Sort of beats
Brian Cox hands down..
Things can only get better.....
It’s 80 years since Gainsborough Pictures released the comedy Boys Will Be Boys, the movie that finally established ex-music hall performer Will Hay as a British film name – during that same year of 1935 he also published an accomplished astronomy book Through My Telescope. Hay was now a rising star in both senses of the word …
I still remember nearly dying with laughter watching Will Hay films when I was young - when I was reviewing a Marx Bros film a few weeks ago I got to thinking of Oh! Mr Porter, and The goose steps.
Thanks for the memories - and when I get a spare evening, I'll search YouTube for some more memories.
I remember going for an interview at UCL (back in the seventies) which was held at their observatory out at Mill Hill - originally Will Hays place. Impressive selection of equipment (well, I thought so at the time - Hubble it wasn't).

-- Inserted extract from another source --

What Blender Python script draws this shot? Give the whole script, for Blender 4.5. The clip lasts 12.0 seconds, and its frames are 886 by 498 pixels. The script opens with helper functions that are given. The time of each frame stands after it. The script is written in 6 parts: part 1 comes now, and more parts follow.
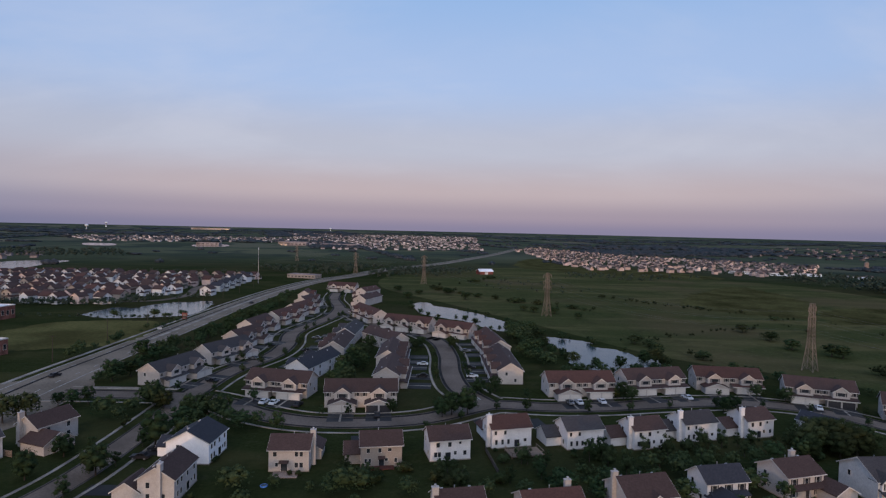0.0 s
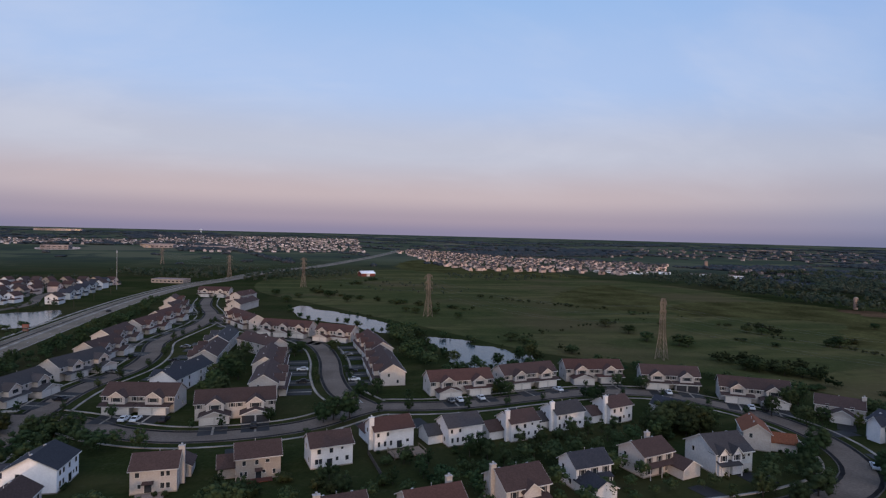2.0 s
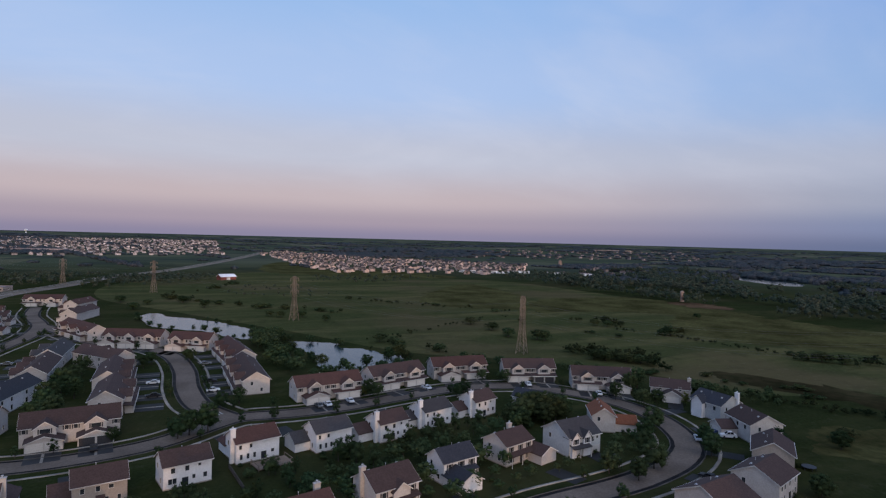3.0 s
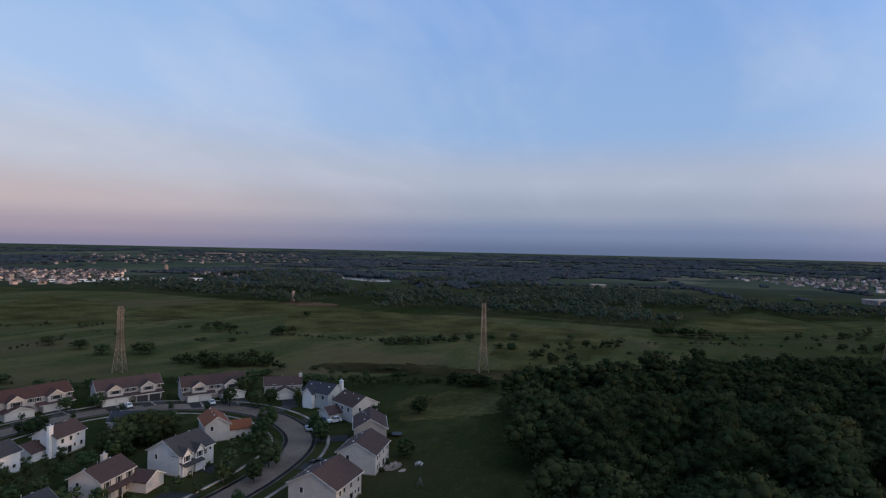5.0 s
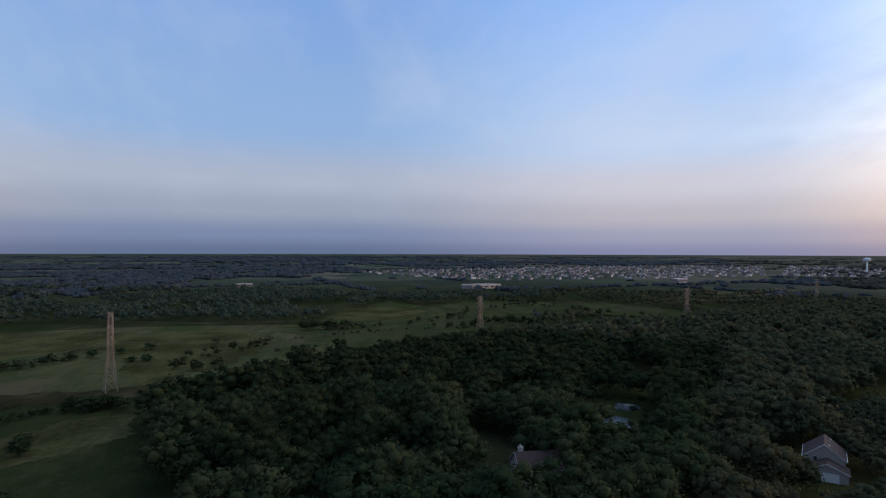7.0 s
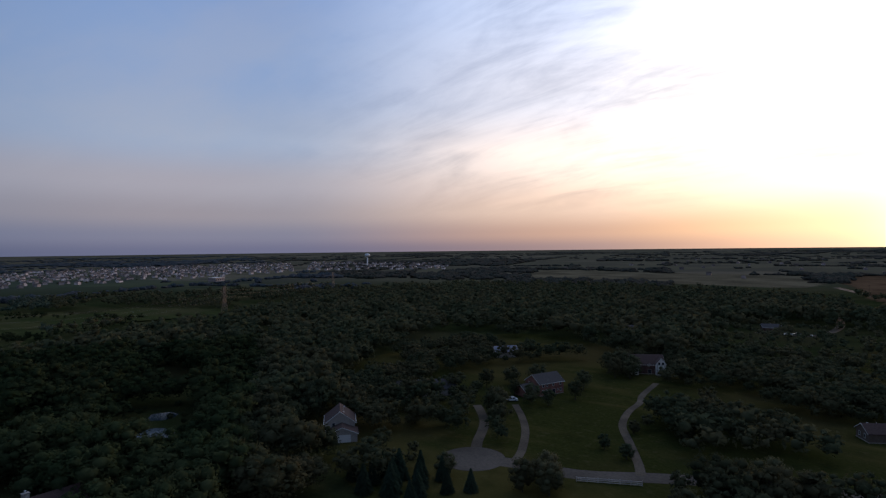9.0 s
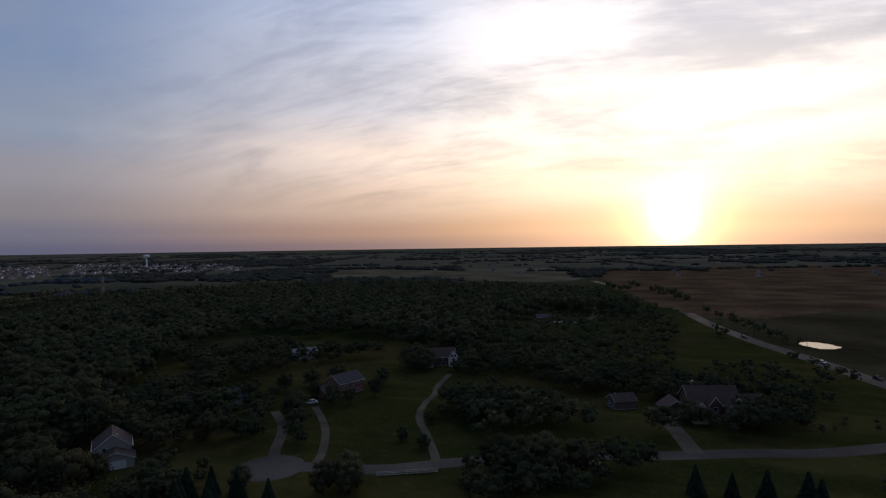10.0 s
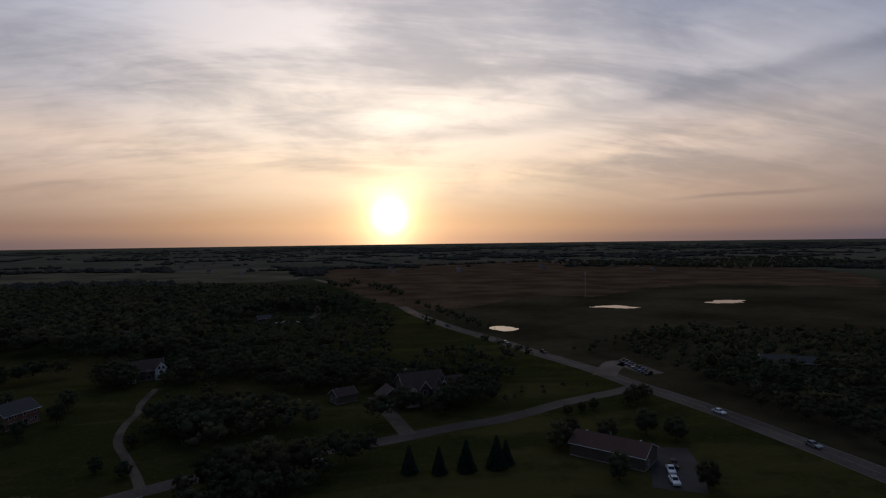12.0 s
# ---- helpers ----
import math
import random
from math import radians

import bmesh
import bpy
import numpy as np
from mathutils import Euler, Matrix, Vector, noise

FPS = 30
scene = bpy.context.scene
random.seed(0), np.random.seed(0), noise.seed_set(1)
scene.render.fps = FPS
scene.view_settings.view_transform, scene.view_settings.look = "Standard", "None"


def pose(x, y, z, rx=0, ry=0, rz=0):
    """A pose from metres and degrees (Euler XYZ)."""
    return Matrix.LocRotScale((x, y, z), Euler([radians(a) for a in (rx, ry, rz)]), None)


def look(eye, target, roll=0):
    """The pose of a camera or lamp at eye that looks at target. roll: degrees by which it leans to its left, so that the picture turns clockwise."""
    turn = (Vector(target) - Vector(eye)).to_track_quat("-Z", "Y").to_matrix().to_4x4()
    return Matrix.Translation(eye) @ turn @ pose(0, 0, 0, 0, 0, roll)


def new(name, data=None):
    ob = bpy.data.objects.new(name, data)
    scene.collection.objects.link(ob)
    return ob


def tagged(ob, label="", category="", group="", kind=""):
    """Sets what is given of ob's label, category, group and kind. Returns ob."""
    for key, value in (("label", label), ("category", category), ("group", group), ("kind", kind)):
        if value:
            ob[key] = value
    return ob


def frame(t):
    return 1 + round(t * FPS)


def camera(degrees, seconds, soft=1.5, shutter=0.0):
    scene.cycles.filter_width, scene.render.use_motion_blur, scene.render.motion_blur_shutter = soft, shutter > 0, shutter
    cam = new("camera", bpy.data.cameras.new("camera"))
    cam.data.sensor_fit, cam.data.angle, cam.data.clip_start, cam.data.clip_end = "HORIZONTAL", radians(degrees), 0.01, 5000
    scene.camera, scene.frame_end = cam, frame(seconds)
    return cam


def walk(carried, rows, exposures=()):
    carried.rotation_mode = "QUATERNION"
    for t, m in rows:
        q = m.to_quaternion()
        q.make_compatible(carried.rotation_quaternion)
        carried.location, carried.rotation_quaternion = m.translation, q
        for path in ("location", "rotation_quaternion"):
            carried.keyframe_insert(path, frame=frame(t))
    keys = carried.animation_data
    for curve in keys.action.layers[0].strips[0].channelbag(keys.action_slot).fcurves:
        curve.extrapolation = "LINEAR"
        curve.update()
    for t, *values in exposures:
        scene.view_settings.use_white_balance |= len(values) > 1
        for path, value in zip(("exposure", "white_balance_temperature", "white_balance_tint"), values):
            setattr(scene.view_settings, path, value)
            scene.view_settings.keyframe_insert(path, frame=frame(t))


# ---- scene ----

It must have been wonderful when it was built, out there in the countryside north of London. By the seventies it had a dual carriageway right on the doorstep, laden with massive lorries rumbling by and shaking everything up, and the sodium streetlights everywhere were a bit of a problem too. At optical wavelengths the site was pretty well useless. Pity.
I remember going there too, although I wasn't aware it was Will Hay's old place. Some impressive instruments, but terrible location. I remember one problem they commented on was getting Mercury lines on their spectrum caused by the local football grounds floodlights.
However I was impressed by the CCD one student had built housed in a old bake bean tin...
My other half had childhood memories of watching re-runs of Will Hay movies, so when she found them on LoveFilm we spent a few weekends working our way through his back catalogue.
Wonderful stuff...the only blow was when stepson #2 piped up "so, did you watch these at the cinema when they first came out?"
a Buster Keaton tribute as Hay and Hulbert end up hanging off the clock face of Big Ben
It sounds like it was actually a tribute to Harold Lloyd. The famous clock face routine is in his film Safety Last.
(To confirm my recollection, I searched Google for "buster keaton clock". Oddly, the first page of results contains four images from the Harold Lloyd film, a YouTube link for the Harold Lloyd film, a Wikipedia article about the Harold Lloyd film, and five other links related to the Harold Lloyd film. The interwebs seem to think Buster Keaton and Harold Lloyd were the same person.)
Glad to see this article, I think Will Hay is one of the great unsung stars.
My dad got me into Will Hay films in the late 70s, they used to show them on TV a bit more then. Strangely enough I came across his films again by accident at archive.org where most were available to watch for free. Must settle down one rainy Sunday afternoon and revisit my youth.